Objective. Keep the pictures out of the copy and print all the entries below exactly.
------ Input for this task
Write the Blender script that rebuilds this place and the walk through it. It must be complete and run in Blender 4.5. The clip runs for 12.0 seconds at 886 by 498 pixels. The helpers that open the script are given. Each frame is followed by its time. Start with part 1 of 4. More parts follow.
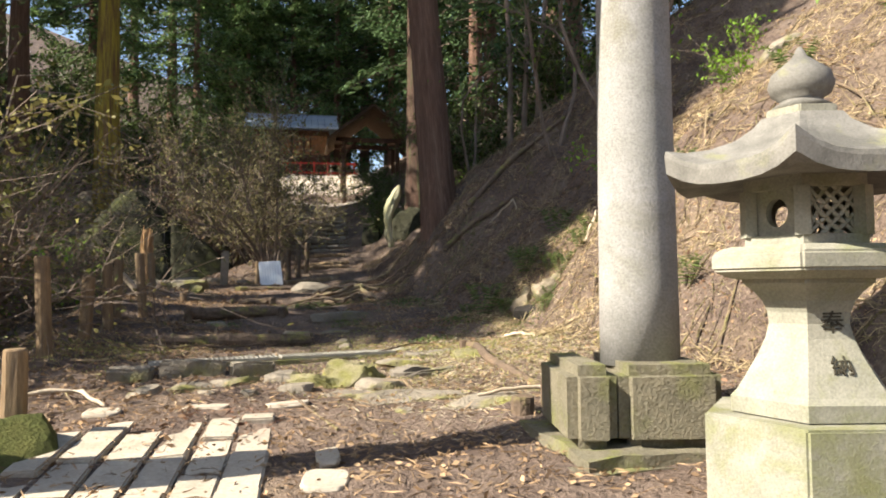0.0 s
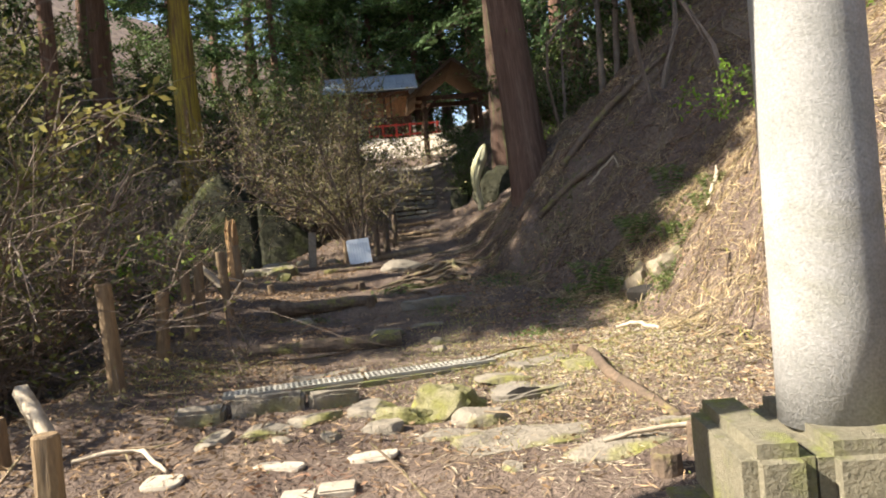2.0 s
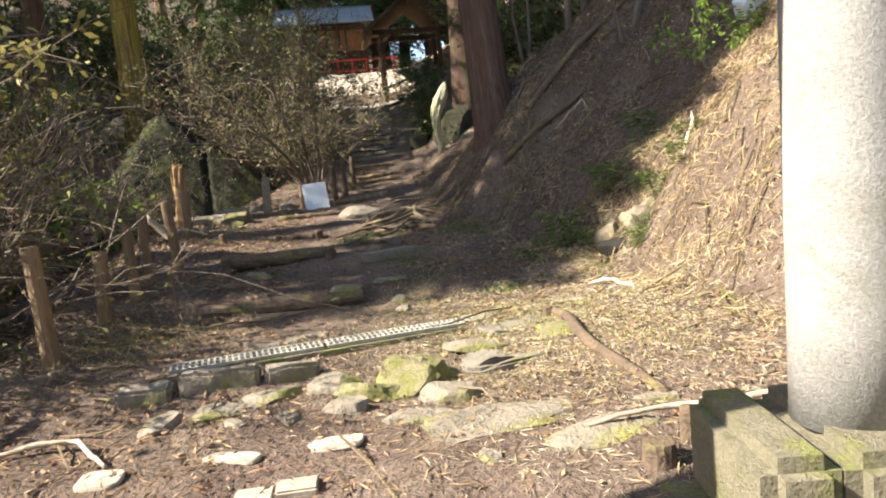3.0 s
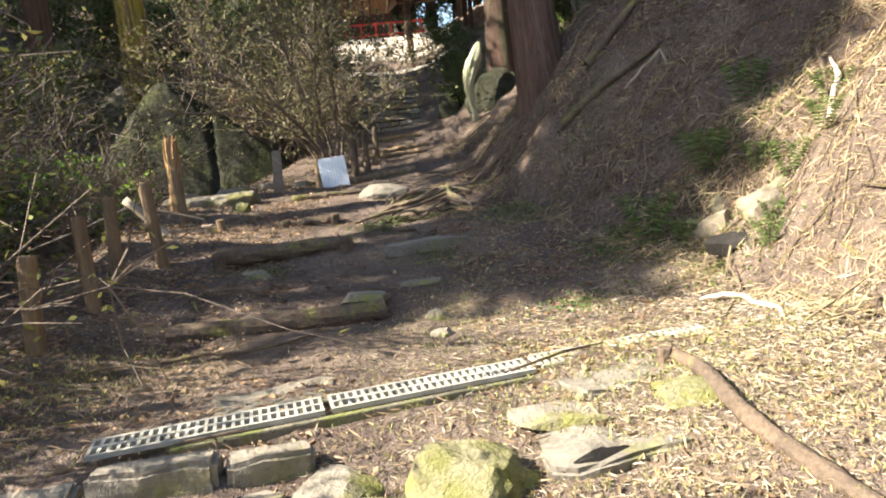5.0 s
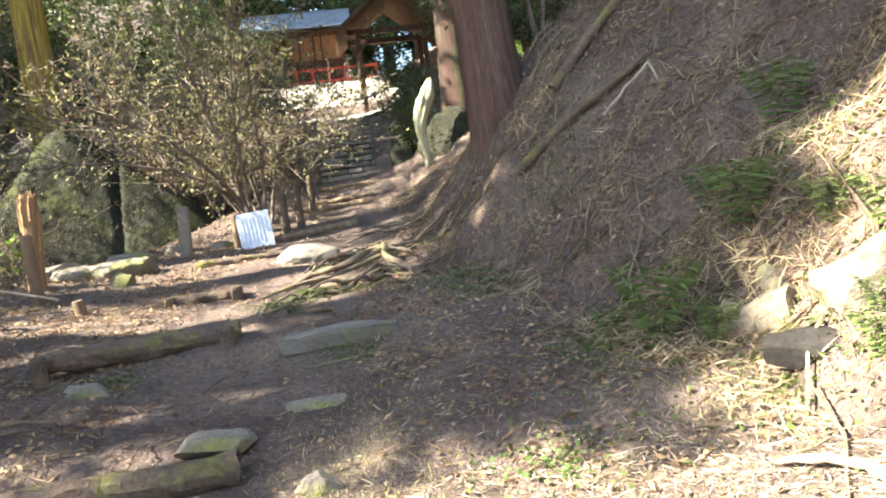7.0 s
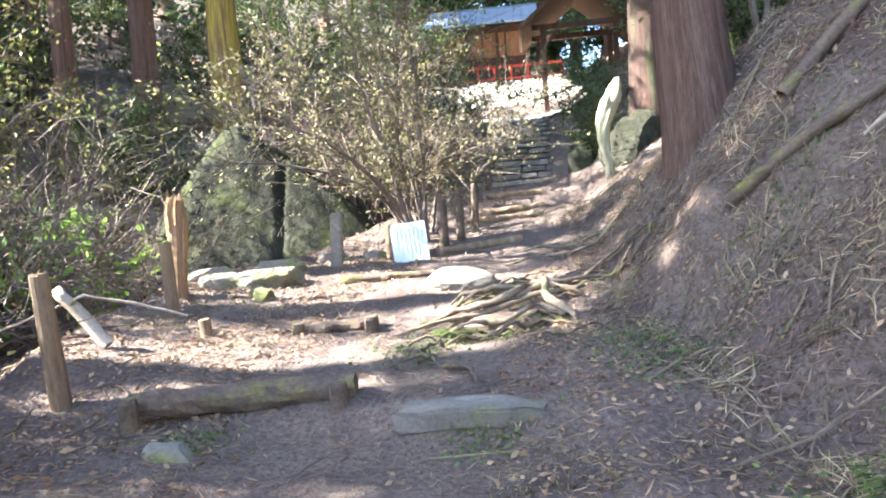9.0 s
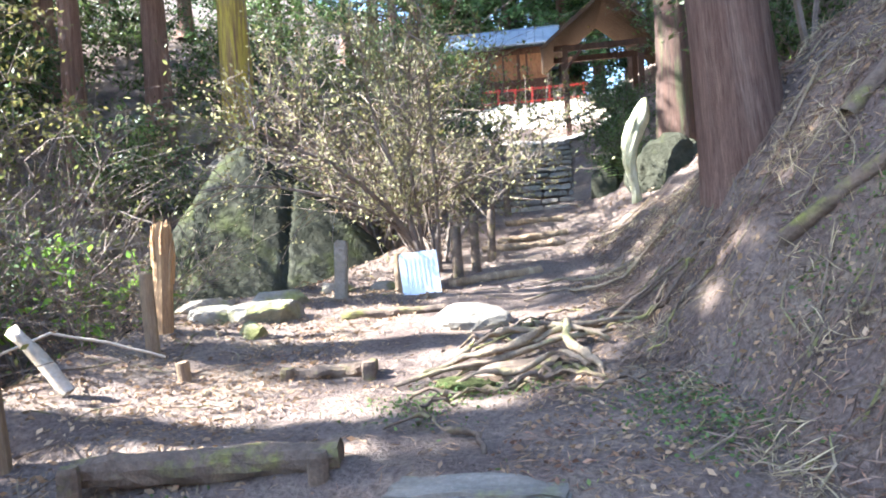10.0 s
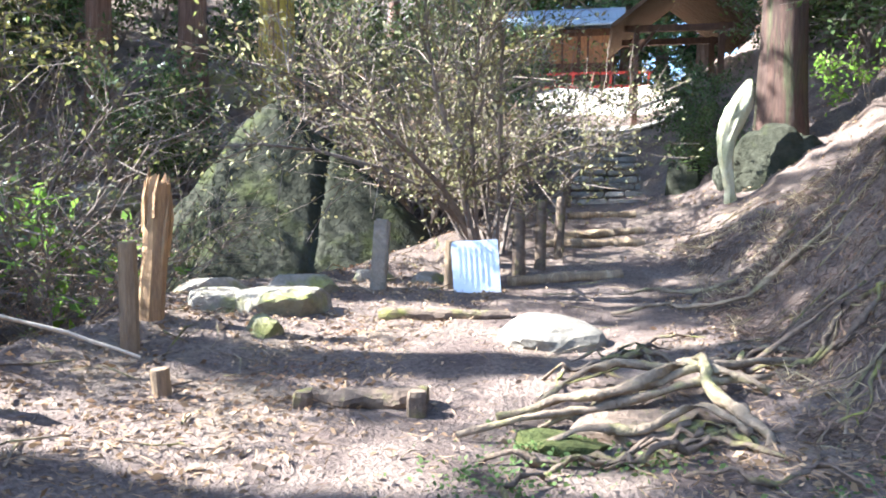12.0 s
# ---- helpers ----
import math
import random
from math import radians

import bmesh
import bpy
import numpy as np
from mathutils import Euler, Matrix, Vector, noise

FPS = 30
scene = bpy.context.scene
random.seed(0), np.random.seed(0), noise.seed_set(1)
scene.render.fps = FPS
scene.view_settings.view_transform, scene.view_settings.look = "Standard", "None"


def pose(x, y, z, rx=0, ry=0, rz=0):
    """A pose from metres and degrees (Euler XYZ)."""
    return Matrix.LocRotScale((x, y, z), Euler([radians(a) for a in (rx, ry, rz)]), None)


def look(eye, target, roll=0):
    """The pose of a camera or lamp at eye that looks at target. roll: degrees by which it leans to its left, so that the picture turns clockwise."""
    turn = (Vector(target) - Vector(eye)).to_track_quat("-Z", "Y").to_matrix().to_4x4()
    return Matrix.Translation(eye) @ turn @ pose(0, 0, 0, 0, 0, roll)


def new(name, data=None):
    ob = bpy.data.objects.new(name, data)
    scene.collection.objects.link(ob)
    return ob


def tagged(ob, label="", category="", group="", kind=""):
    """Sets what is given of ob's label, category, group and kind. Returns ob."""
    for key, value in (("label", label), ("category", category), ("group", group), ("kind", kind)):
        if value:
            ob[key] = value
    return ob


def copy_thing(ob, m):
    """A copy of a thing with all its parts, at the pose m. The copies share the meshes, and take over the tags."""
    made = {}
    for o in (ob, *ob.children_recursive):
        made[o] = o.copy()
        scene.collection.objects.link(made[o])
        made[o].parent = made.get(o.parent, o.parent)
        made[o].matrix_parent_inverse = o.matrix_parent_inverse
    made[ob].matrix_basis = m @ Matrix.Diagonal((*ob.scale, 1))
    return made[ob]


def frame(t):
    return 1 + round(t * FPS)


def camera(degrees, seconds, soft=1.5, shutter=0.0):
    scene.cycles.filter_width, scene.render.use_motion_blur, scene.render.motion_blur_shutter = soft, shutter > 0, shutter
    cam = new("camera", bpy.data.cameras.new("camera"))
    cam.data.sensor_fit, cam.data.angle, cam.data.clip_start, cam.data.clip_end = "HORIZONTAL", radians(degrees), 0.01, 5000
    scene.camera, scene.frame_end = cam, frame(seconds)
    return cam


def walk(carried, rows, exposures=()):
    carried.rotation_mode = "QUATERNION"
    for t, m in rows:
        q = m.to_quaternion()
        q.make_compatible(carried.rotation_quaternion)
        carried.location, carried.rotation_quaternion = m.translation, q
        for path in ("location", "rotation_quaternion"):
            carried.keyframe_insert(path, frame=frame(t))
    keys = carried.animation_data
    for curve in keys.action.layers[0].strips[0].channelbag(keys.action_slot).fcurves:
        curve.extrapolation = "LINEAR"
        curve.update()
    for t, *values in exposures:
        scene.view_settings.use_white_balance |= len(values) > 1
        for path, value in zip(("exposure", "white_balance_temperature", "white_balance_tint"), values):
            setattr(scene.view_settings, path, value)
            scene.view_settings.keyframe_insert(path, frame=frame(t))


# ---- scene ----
cam = camera(64.7, 12.0, soft=1.9)
EXPOSURES = [(0, 1.6, 6700, 11), (2.7, 1.85, 6700, 11), (4.5, 2.1, 6600, 10), (6.5, 2.7, 6450, 9), (7.7, 3.5, 6300, 10), (9.3, 3.72, 5600, 12), (12, 3.38, 5350, 11)]
PATH = [
    (0, (0.092, -0.034, 1.504), (0.072, 1.963, 1.607), -0.5),
    (0.5, (0.067, 0.247, 1.562), (0.003, 2.243, 1.677), -1.4),
    (0.6, (0.061, 0.269, 1.574), (-0.03, 2.263, 1.696), -1.6),
    (1, (0.01, 0.439, 1.658), (-0.142, 2.429, 1.783), -3.5),
    (1.5, (0.038, 0.628, 1.765), (-0.057, 2.623, 1.866), -3.4),
    (2, (0.053, 0.833, 1.884), (-0.237, 2.812, 1.854), -5.0),
    (2.5, (-0.033, 1.051, 1.983), (-0.389, 3.014, 1.84), -6.9),
    (2.7, (-0.024, 1.109, 2.004), (-0.253, 3.088, 1.821), -6.2),
    (4.3, (-0.258, 2.245, 2.045), (-0.394, 4.22, 1.763), -4.0),
    (4.5, (-0.278, 2.467, 2.031), (-0.435, 4.44, 1.744), -4.1),
    (5, (-0.345, 2.885, 2.036), (-0.611, 4.846, 1.744), -5.6),
    (5.5, (-0.353, 3.443, 2.031), (-0.527, 5.411, 1.717), -5.8),
    (6, (-0.309, 3.912, 2.008), (-0.498, 5.88, 1.709), -6.7),
    (6.5, (-0.286, 4.395, 1.998), (-0.499, 6.373, 1.794), -7.8),
    (7, (-0.208, 4.854, 1.996), (-0.383, 6.84, 1.831), -7.0),
    (7.5, (-0.257, 5.252, 2.016), (-0.514, 7.228, 1.849), -7.0),
    (7.7, (-0.236, 5.328, 2.048), (-0.583, 7.291, 1.888), -7.1),
    (9.3, (-0.303, 6.226, 2.224), (-0.977, 8.106, 2.108), -3.7),
    (9.5, (-0.337, 6.34, 2.228), (-1.01, 8.221, 2.129), -3.5),
    (10, (-0.403, 6.716, 2.268), (-1.115, 8.584, 2.212), -3.6),
    (10.5, (-0.583, 6.984, 2.248), (-1.304, 8.848, 2.185), -3.8),
    (11, (-0.788, 7.386, 2.219), (-1.516, 9.248, 2.167), -1.7),
    (11.5, (-0.92, 7.737, 2.244), (-1.702, 9.577, 2.177), 0.1),
    (12, (-1.249, 8.014, 2.241), (-2.037, 9.85, 2.15), 1.0),
]
walk(cam, [(t, look(eye, target, roll)) for t, eye, target, roll in PATH],
     exposures=EXPOSURES)

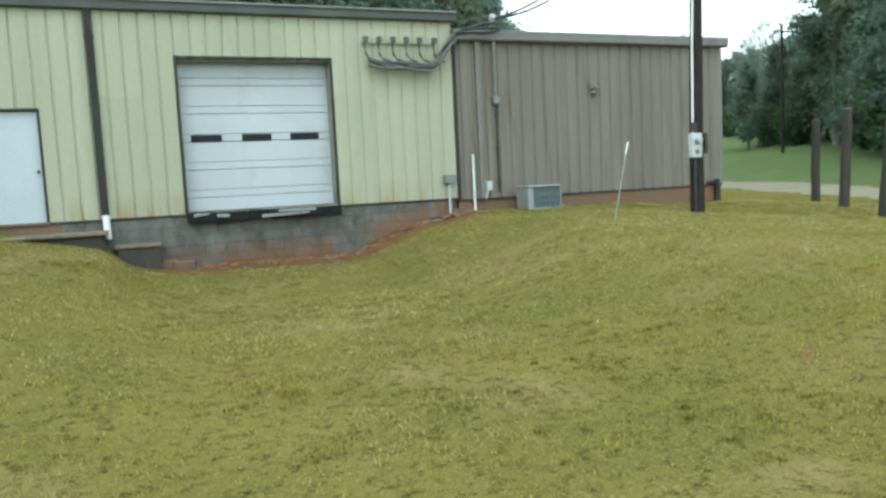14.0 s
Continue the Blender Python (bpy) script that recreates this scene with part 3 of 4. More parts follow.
------------
Solution for this problem.
Write the Blender script that rebuilds this place and the walk through it. It must be complete and run in Blender 4.5. The clip runs for 12.0 seconds at 886 by 498 pixels. The helpers that open the script are given. Each frame is followed by its time. Start with part 1 of 4. More parts follow.
0.0 s
2.0 s
3.0 s
5.0 s
7.0 s
9.0 s
10.0 s
12.0 s
# ---- helpers ----
import math
import random
from math import radians

import bmesh
import bpy
import numpy as np
from mathutils import Euler, Matrix, Vector, noise

FPS = 30
scene = bpy.context.scene
random.seed(0), np.random.seed(0), noise.seed_set(1)
scene.render.fps = FPS
scene.view_settings.view_transform, scene.view_settings.look = "Standard", "None"


def pose(x, y, z, rx=0, ry=0, rz=0):
    """A pose from metres and degrees (Euler XYZ)."""
    return Matrix.LocRotScale((x, y, z), Euler([radians(a) for a in (rx, ry, rz)]), None)


def look(eye, target, roll=0):
    """The pose of a camera or lamp at eye that looks at target. roll: degrees by which it leans to its left, so that the picture turns clockwise."""
    turn = (Vector(target) - Vector(eye)).to_track_quat("-Z", "Y").to_matrix().to_4x4()
    return Matrix.Translation(eye) @ turn @ pose(0, 0, 0, 0, 0, roll)


def new(name, data=None):
    ob = bpy.data.objects.new(name, data)
    scene.collection.objects.link(ob)
    return ob


def tagged(ob, label="", category="", group="", kind=""):
    """Sets what is given of ob's label, category, group and kind. Returns ob."""
    for key, value in (("label", label), ("category", category), ("group", group), ("kind", kind)):
        if value:
            ob[key] = value
    return ob


def copy_thing(ob, m):
    """A copy of a thing with all its parts, at the pose m. The copies share the meshes, and take over the tags."""
    made = {}
    for o in (ob, *ob.children_recursive):
        made[o] = o.copy()
        scene.collection.objects.link(made[o])
        made[o].parent = made.get(o.parent, o.parent)
        made[o].matrix_parent_inverse = o.matrix_parent_inverse
    made[ob].matrix_basis = m @ Matrix.Diagonal((*ob.scale, 1))
    return made[ob]


def frame(t):
    return 1 + round(t * FPS)


def camera(degrees, seconds, soft=1.5, shutter=0.0):
    scene.cycles.filter_width, scene.render.use_motion_blur, scene.render.motion_blur_shutter = soft, shutter > 0, shutter
    cam = new("camera", bpy.data.cameras.new("camera"))
    cam.data.sensor_fit, cam.data.angle, cam.data.clip_start, cam.data.clip_end = "HORIZONTAL", radians(degrees), 0.01, 5000
    scene.camera, scene.frame_end = cam, frame(seconds)
    return cam


def walk(carried, rows, exposures=()):
    carried.rotation_mode = "QUATERNION"
    for t, m in rows:
        q = m.to_quaternion()
        q.make_compatible(carried.rotation_quaternion)
        carried.location, carried.rotation_quaternion = m.translation, q
        for path in ("location", "rotation_quaternion"):
            carried.keyframe_insert(path, frame=frame(t))
    keys = carried.animation_data
    for curve in keys.action.layers[0].strips[0].channelbag(keys.action_slot).fcurves:
        curve.extrapolation = "LINEAR"
        curve.update()
    for t, *values in exposures:
        scene.view_settings.use_white_balance |= len(values) > 1
        for path, value in zip(("exposure", "white_balance_temperature", "white_balance_tint"), values):
            setattr(scene.view_settings, path, value)
            scene.view_settings.keyframe_insert(path, frame=frame(t))


# ---- scene ----
cam = camera(64.7, 12.0, soft=1.9)
EXPOSURES = [(0, 1.6, 6700, 11), (2.7, 1.85, 6700, 11), (4.5, 2.1, 6600, 10), (6.5, 2.7, 6450, 9), (7.7, 3.5, 6300, 10), (9.3, 3.72, 5600, 12), (12, 3.38, 5350, 11)]
PATH = [
    (0, (0.092, -0.034, 1.504), (0.072, 1.963, 1.607), -0.5),
    (0.5, (0.067, 0.247, 1.562), (0.003, 2.243, 1.677), -1.4),
    (0.6, (0.061, 0.269, 1.574), (-0.03, 2.263, 1.696), -1.6),
    (1, (0.01, 0.439, 1.658), (-0.142, 2.429, 1.783), -3.5),
    (1.5, (0.038, 0.628, 1.765), (-0.057, 2.623, 1.866), -3.4),
    (2, (0.053, 0.833, 1.884), (-0.237, 2.812, 1.854), -5.0),
    (2.5, (-0.033, 1.051, 1.983), (-0.389, 3.014, 1.84), -6.9),
    (2.7, (-0.024, 1.109, 2.004), (-0.253, 3.088, 1.821), -6.2),
    (4.3, (-0.258, 2.245, 2.045), (-0.394, 4.22, 1.763), -4.0),
    (4.5, (-0.278, 2.467, 2.031), (-0.435, 4.44, 1.744), -4.1),
    (5, (-0.345, 2.885, 2.036), (-0.611, 4.846, 1.744), -5.6),
    (5.5, (-0.353, 3.443, 2.031), (-0.527, 5.411, 1.717), -5.8),
    (6, (-0.309, 3.912, 2.008), (-0.498, 5.88, 1.709), -6.7),
    (6.5, (-0.286, 4.395, 1.998), (-0.499, 6.373, 1.794), -7.8),
    (7, (-0.208, 4.854, 1.996), (-0.383, 6.84, 1.831), -7.0),
    (7.5, (-0.257, 5.252, 2.016), (-0.514, 7.228, 1.849), -7.0),
    (7.7, (-0.236, 5.328, 2.048), (-0.583, 7.291, 1.888), -7.1),
    (9.3, (-0.303, 6.226, 2.224), (-0.977, 8.106, 2.108), -3.7),
    (9.5, (-0.337, 6.34, 2.228), (-1.01, 8.221, 2.129), -3.5),
    (10, (-0.403, 6.716, 2.268), (-1.115, 8.584, 2.212), -3.6),
    (10.5, (-0.583, 6.984, 2.248), (-1.304, 8.848, 2.185), -3.8),
    (11, (-0.788, 7.386, 2.219), (-1.516, 9.248, 2.167), -1.7),
    (11.5, (-0.92, 7.737, 2.244), (-1.702, 9.577, 2.177), 0.1),
    (12, (-1.249, 8.014, 2.241), (-2.037, 9.85, 2.15), 1.0),
]
walk(cam, [(t, look(eye, target, roll)) for t, eye, target, roll in PATH],
     exposures=EXPOSURES)

14.0 s
Continue the Blender Python (bpy) script that recreates this scene with part 3 of 4. More parts follow.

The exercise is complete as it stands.